Robert Stookey, South Yemen: A Marxist Republic in Arabia (Boulder: Westview Press, 1982).
Robert Stookey’s short introduction to the People’s Democratic Republic of Yemen (PDRY) is more suited to specialists in Yemeni politics than to the general readers to whom it is explicitly addressed. Stookey’s remarks concerning the British effort to construct governmental institutions upon the presumed authority of tribal families underscore a key source of political instability in the countryside during southern Yemen’s colonial period. His observations on the social aspects of urban growth around Aden after 1840 suggest new ways of conceptualizing changes in the political structure of the colony itself. And his comments regarding the differential impact that new forms of economic organization and transportation had on different parts of the country provide the foundations for a nuanced account of the effects of British rule on local society.
Many readers, though, will find the book rather hard to follow. The ethnographic and historical material outlined in the first two chapters is primarily concerned with the ten centuries that preceded the British occupation of Aden in 1838, and is never incorporated into the analysis of later events.
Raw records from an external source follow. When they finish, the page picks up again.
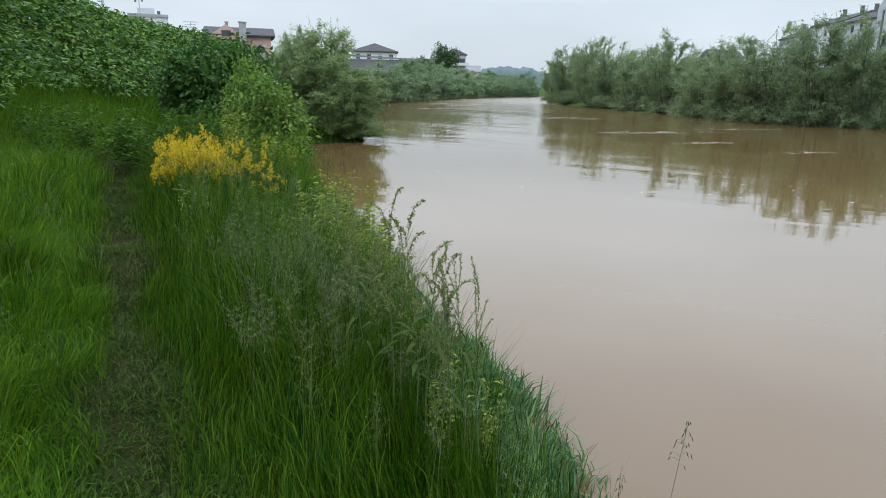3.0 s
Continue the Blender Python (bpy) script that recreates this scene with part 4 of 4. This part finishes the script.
def trodden(x, y, rs):
    lane = line_distance(x, y, PATH_LINE)
    keep = (lane < 0.32 + 0.10 * wave_noise(x, y, 0.4, 45)) & ~inside(x, y, RIVER)
    h = rs.uniform(0.025, 0.085, len(x)) * (1 + 0.9 * smoothstep(0.15, 0.45, lane)) * (1 + 0.4 * wave_noise(x, y, 0.3, 38))
    return keep & (rs.rand(len(x)) < 0.8 + 0.3 * smoothstep(0.05, 0.4, lane) + 0.4 * wave_noise(x, y, 0.35, 39) - 0.5 * np.exp(-((x + 1.48) ** 2 + ((y - 3.0) * 0.6) ** 2) / 0.012)), h, rs.uniform(0.3, 1.4, len(x))


def shore_reeds(x, y, rs):
    dn = line_distance(x, y, NEAR_SHORE)
    wet = inside(x, y, RIVER)
    keep = (dn < np.where(wet, 0.42, 1.25)) & (rs.rand(len(x)) < np.where(wet, 0.90 - 1.7 * dn, 0.90 - 0.80 * smoothstep(0.5, 1.25, dn))) & (y < 12) & (x < 2.2)
    h = rs.uniform(0.22, 0.54, len(x)) * (1 + 0.3 * wave_noise(x, y, 0.4, 37)) * np.where(wet, 0.68, 0.62 + 0.55 * smoothstep(0.1, 0.8, dn)) * (0.42 + 0.58 * smoothstep(2.9, 4.4, y))
    return keep, h, rs.uniform(0.15, 0.85, len(x))


lawn("bank_grass", ZONES, bank, M["bank_grass"], "tall lush grass on the bank between path and water", 1, 0.0039)
lawn("meadow_grass", ZONES, meadow, M["grass"], "bright green meadow grass beside the path", 2, 0.0044)
lawn("trodden_grass", [(-1.5, 2.6, -5, 0.6, 1500), (-3, 1.5, 0.6, 5, 11000), (-7.5, -1.5, 5, 13, 3600)], trodden, M["path_grass"], "short trodden grass on the muddy path", 3, 0.0055, combed=False)
lawn("reed_grass", [(-1, 2.4, -0.3, 6, 2800), (-3, 1, 6, 12, 500)], shore_reeds, M["blue_grass"], "blue-green reed grass at the flooded edge", 4, 0.0125)


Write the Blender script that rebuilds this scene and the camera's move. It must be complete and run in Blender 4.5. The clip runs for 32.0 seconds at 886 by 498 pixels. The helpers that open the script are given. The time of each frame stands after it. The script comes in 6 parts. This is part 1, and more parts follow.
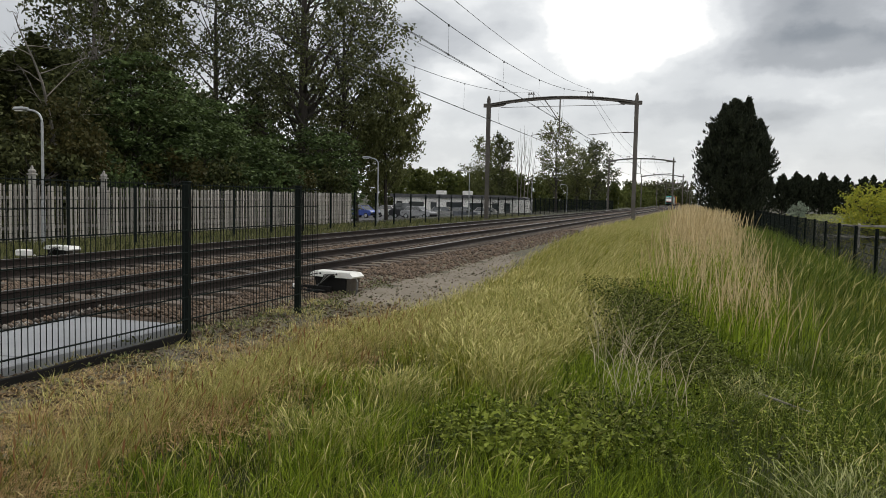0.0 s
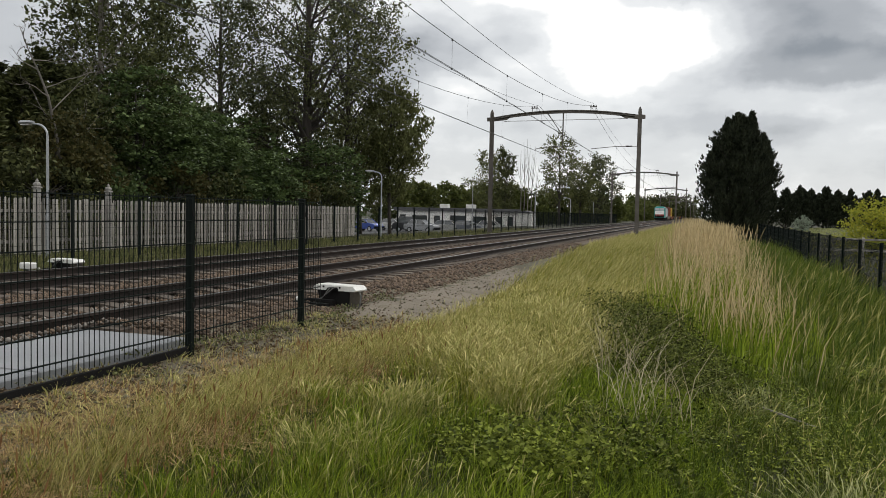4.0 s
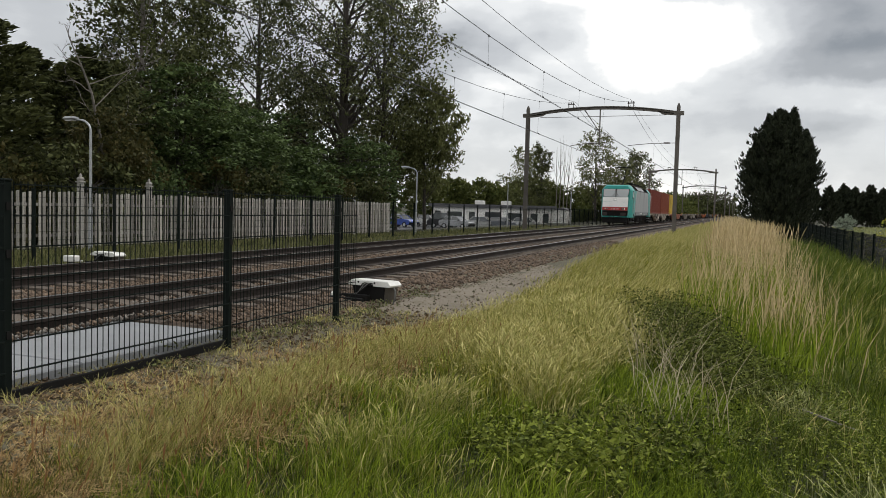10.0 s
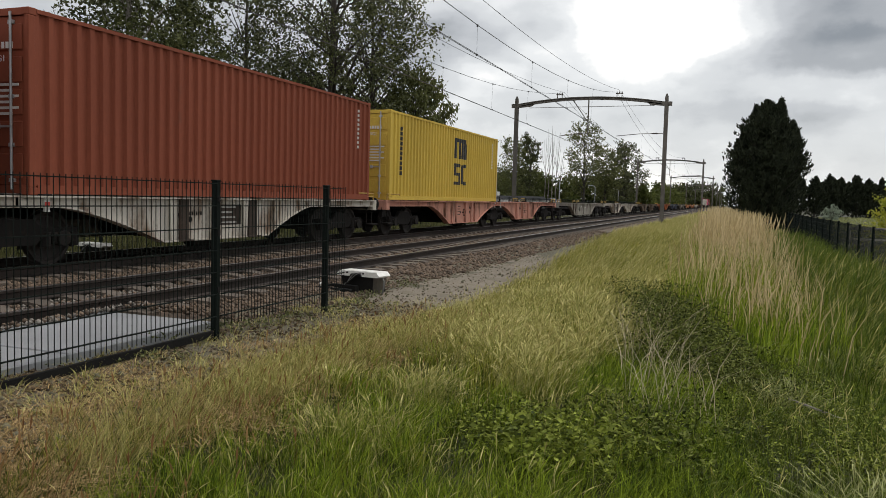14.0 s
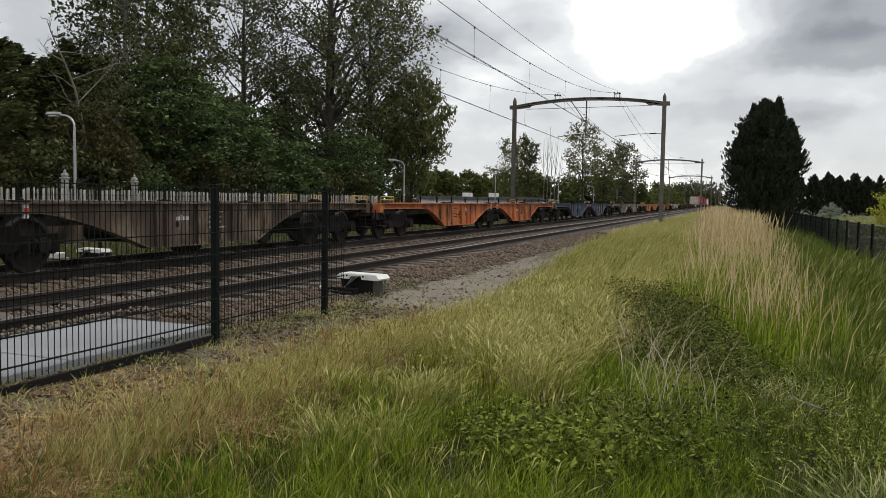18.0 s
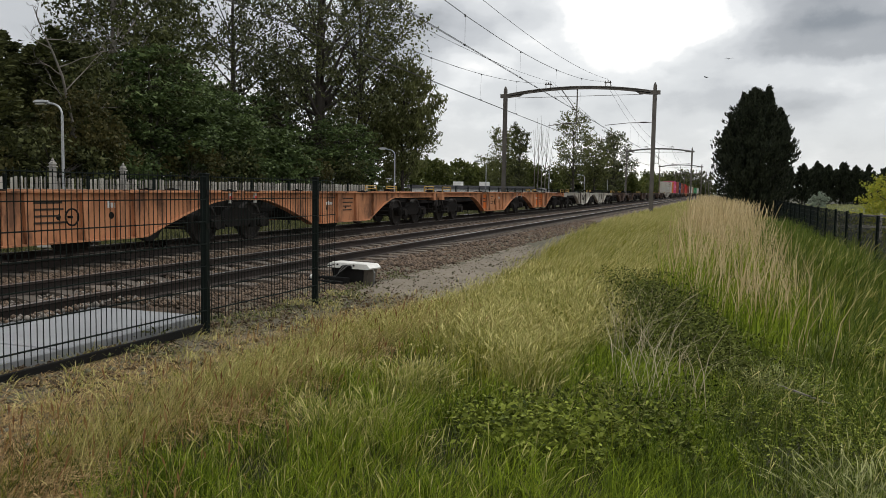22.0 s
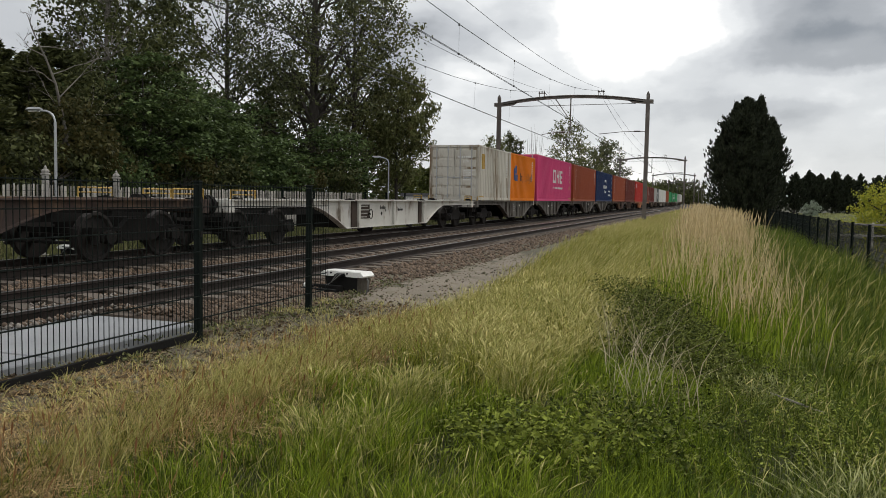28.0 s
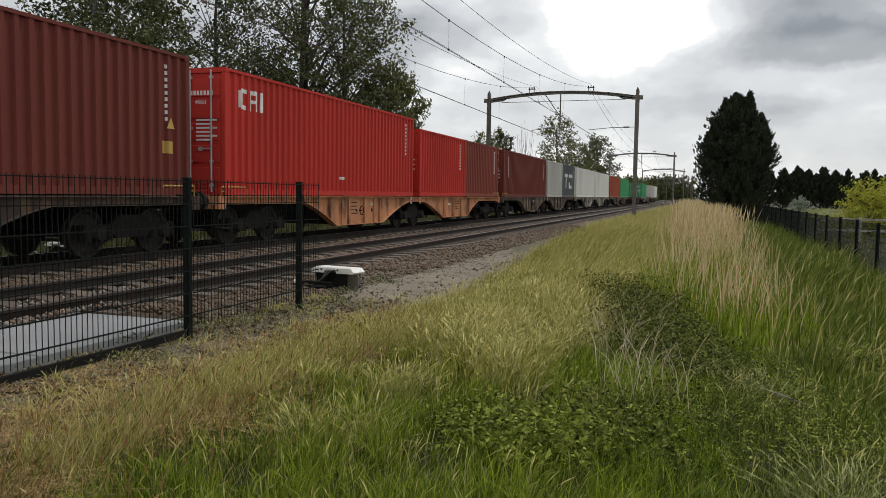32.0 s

Background information necessary for an understanding of the independence struggle is presented in a sketchy and piecemeal fashion. Nowhere does the author attempt to tie these disparate remarks into a coherent account of the anti-colonial movement. Stookey’s description of the critical internal political shifts that occurred between March 1968 and April 1980 takes up barely five pages and is kept strictly insulated from his equally cursory surveys of the country’s agricultural and industrial policies and its diplomatic relations with neighboring states.